Here, I’m applying the lace to the piece. First, I simply press the lace into the wax with my iron. I’m doing this to make sure it’s all stuck down, using the wax underneath as glue.
Next, I apply wax over the top of the lace. The lace absorbs quite a bit of wax, so the trick here is to let it soak in, without adding too much excess to collect in the holes. I do a little rubbing directly onto the lace, and then heat with my heat gun. Then I go back and do a little melting of the wax against my iron, and press. My goal is to preserve the texture of the lace, while coating it with wax. This takes a little practice, but it’s lots of fun to play with lace and fabric in wax, so dive in.

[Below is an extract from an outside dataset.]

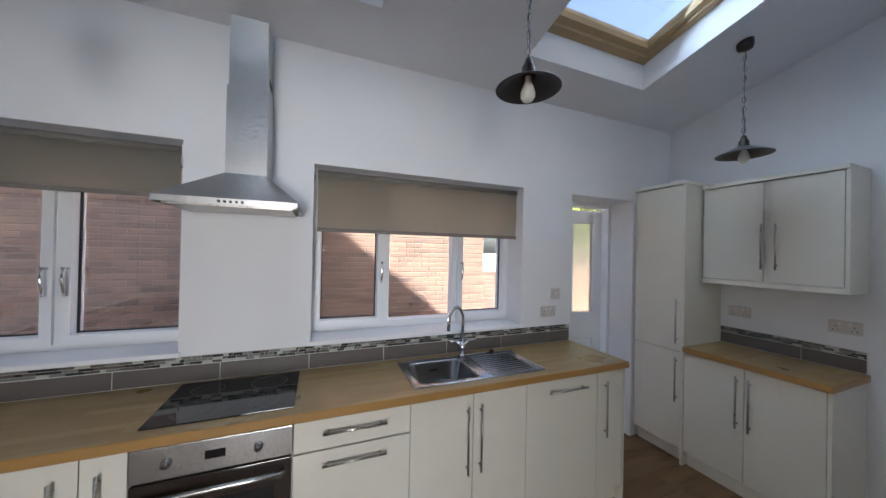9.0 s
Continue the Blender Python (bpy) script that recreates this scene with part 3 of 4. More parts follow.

Over on the other side of my piece, I’m using some stamped elements. I cheat doing this, because I’m not the best rubber stamper in the world. I stamp the image and words on scrap pieces of pattern tissue, and then apply them with my iron onto the surface of my piece. Another light layer of rubbed and heated wax over them, and they look as though they were stamped directly onto the piece.
You’ll see in the finished piece that the stamped image has been colored. I did this, and the brownish aging around the edges, with crayon. The aging was done by melting the crayon against my iron, and then blending it into the wax surface. The coloring of the image was done by coloring onto the wax, without heating. Detail coloring should be done at the very end, without heat—any heating will cause blending as the beeswax melts into the crayon.
The techniques for applying dimensional items like buttons and measuring tapes onto the piece are from Collage Discovery Workshop.